PROTEIN STRUCTURE AND DYNAMICS LABORATORY . Department of Molecular and Cellular Biology

Optical spectroscopic approaches to study protein structure and dynamics

Our general approach is to use fluorescence spectroscopy to provide information on the solution structure, conformational dynamics, and ligand-protein interactions of bacterial toxins. We continue to employ both intrinsic and extrinsic probes for studying protein solution behaviour and ligand interaction. Trp is an excellent intrinsic fluorescence probe for studying the numerous protein events occurring in solution and/or in membranes because the Trp indole ring possesses a large molecular dipole moment and exhibits a pronounced change in its molecular dipole during the transition of the molecule to the singlet excited state.

This enables the study of dipole-dipole and specific interactions between the chromophore and the polar solvent molecules; in fact, large and highly solvent-dependent Stokes' shifts are observed for indoles. Hence, a single Trp residue located at a known site within the sequence of a protein provides a useful fluorescent probe of protein-protein and protein-membrane events. We have used Trp fluorescence to study protein folding in a method used to determine site-specific folding events within proteins and to probe specific events occurring upon pH activation of toxins.

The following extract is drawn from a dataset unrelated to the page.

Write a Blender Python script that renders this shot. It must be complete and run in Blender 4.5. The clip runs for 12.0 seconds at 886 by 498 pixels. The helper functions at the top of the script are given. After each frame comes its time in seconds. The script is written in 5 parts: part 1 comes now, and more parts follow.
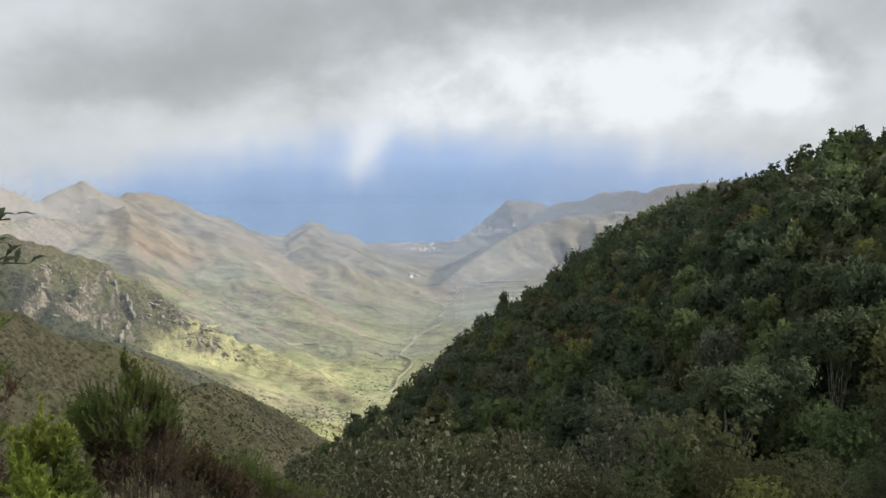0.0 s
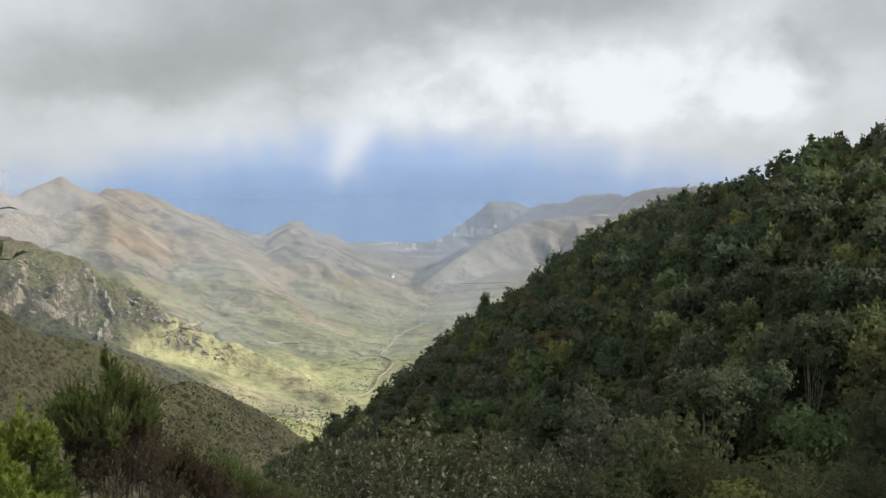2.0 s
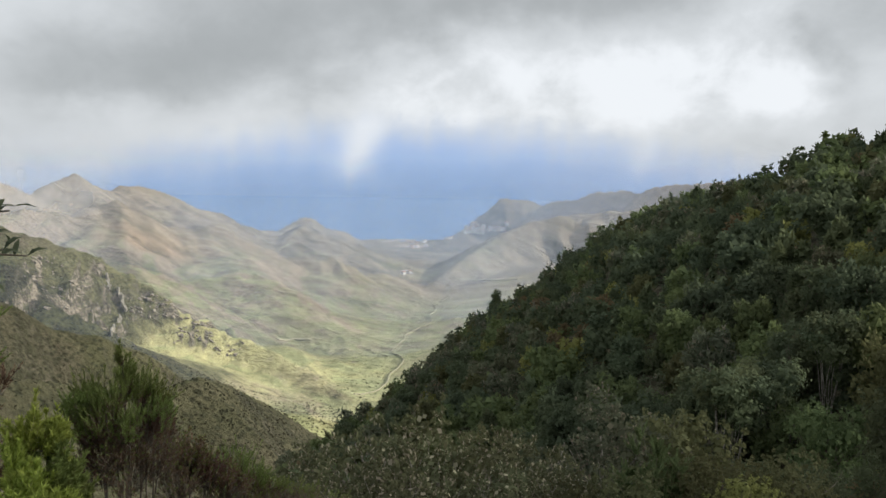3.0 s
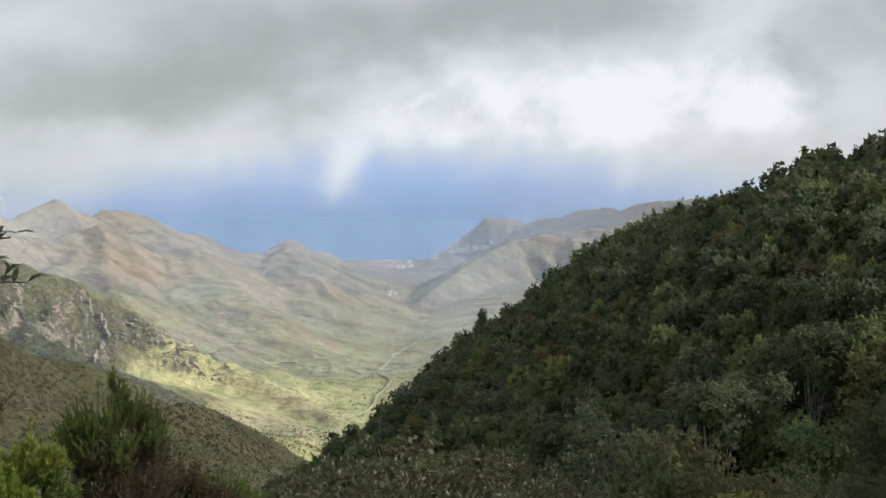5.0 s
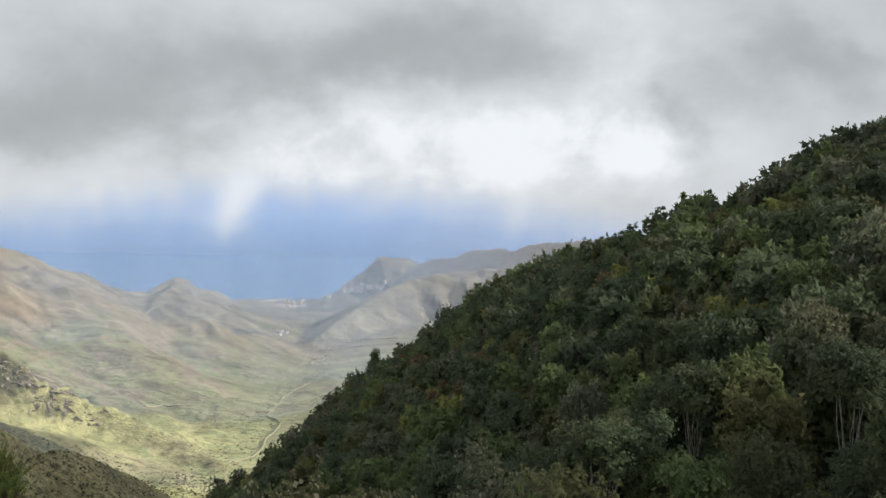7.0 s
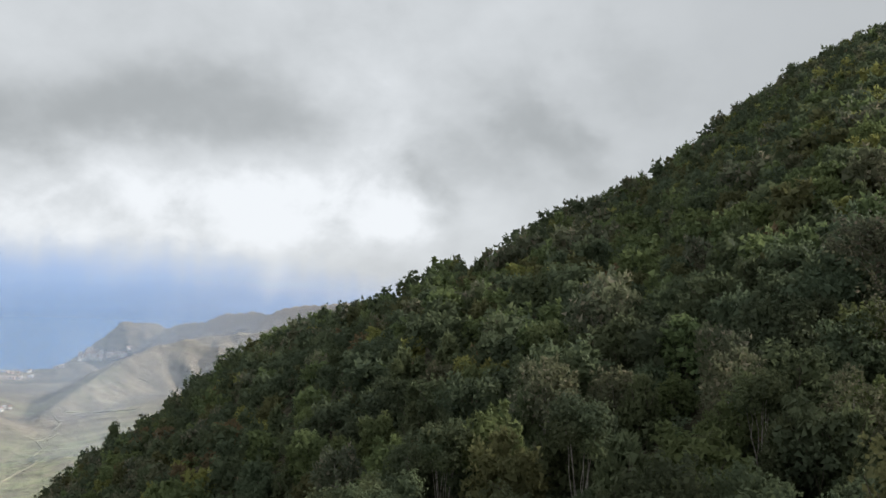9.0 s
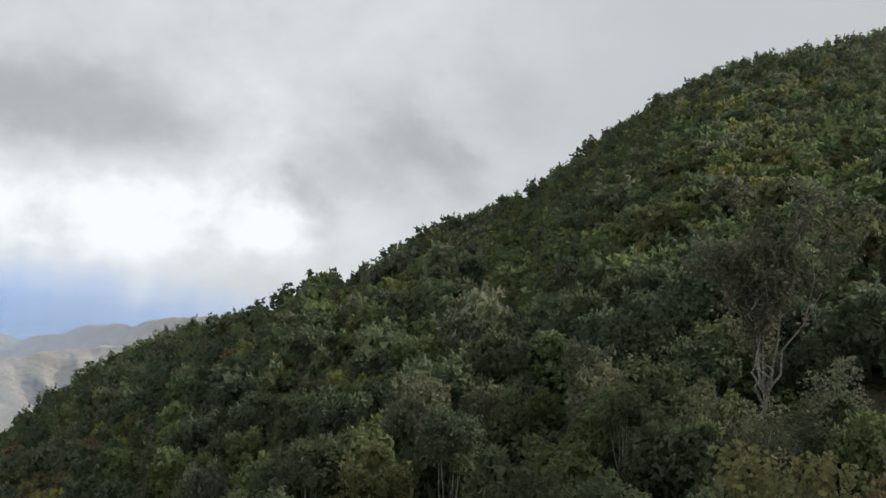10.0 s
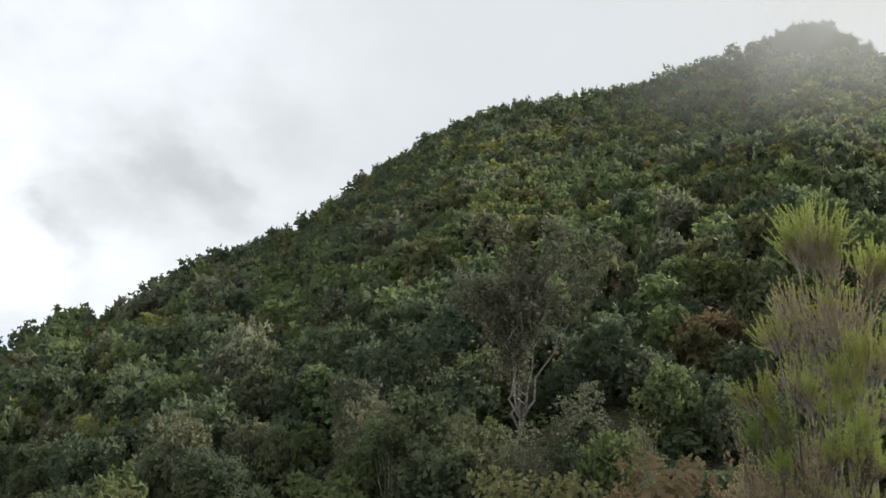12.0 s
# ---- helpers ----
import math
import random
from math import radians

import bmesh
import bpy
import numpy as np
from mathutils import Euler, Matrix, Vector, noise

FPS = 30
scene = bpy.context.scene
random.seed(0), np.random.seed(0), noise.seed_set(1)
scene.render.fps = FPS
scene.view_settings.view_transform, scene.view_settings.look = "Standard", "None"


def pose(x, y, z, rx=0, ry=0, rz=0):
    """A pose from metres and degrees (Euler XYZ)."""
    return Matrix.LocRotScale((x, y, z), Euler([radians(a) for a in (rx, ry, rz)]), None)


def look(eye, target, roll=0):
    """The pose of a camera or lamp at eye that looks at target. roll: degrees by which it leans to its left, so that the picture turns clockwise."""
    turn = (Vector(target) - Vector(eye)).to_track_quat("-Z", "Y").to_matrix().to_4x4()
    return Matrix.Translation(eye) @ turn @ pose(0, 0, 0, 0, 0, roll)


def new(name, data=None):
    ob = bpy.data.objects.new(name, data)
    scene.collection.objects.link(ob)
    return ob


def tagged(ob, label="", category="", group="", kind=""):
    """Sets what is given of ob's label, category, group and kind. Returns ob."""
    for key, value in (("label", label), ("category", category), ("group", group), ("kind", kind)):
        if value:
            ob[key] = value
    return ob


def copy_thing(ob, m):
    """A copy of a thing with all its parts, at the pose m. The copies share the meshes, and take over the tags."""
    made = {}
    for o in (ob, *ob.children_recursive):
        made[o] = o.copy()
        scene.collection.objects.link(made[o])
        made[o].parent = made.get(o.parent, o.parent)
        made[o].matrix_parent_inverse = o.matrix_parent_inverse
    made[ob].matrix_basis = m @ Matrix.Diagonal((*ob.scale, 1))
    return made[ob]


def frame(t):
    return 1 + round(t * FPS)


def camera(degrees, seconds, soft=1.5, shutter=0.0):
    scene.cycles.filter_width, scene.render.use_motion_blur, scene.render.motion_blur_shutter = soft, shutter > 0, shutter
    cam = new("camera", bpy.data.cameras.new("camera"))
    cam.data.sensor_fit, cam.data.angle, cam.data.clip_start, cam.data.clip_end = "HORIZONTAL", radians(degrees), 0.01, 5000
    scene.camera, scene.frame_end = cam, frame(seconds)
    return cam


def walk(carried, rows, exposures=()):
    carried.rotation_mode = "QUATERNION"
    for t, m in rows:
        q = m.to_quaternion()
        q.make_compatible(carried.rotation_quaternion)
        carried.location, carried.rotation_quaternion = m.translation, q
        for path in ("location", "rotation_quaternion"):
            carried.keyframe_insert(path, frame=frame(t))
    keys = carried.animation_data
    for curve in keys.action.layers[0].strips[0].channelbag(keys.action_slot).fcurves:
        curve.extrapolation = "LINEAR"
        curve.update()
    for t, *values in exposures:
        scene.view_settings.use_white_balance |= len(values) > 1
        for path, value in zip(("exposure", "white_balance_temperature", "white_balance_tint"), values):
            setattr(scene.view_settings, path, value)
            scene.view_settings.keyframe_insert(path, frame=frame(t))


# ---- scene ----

Our approach to use fluorescence to study proteins can be divided into the following areas:

  1. Steady state tryptophan fluorescence analysis of protein structure
  2. Stopped-flow analysis of ligand binding and enzyme-substrate interactions
  3. Time-resolved fluorescence of protein-protein and protein-ligand interactions

We have also extensively employed the method of site-directed fluorescence labelling of proteins with extrinsic fluorophores tethered to Cys residues within the primary sequence of the molecule. In order to facilitate this approach we first prepare a Cys-less mutant of our protein of interest by site-directed mutagenesis and then we determine the relative activity of the mutant protein compared with the wild-type. If the mutant activity is comparable to that of the wild-type then we can proceed to make a bank of single Cys mutants of the protein. Each mutant is chemically labelled at the Cys residue with a thiol-specific fluorophore such as monobromobimane (mBBr) or AEDANS. The stoichiometry of the labelling reaction is determined for each mutant-adduct and the fluorescence parameters of the tethered fluorophore are measured and used to correlate the structural and dynamic properties of the protein during its function. We have used this approach to study the membrane topology of the bacteriocin, colicin E1 and to study the nature of the protein-protein complex between toxins that possess mART enzyme activity and their protein substrates.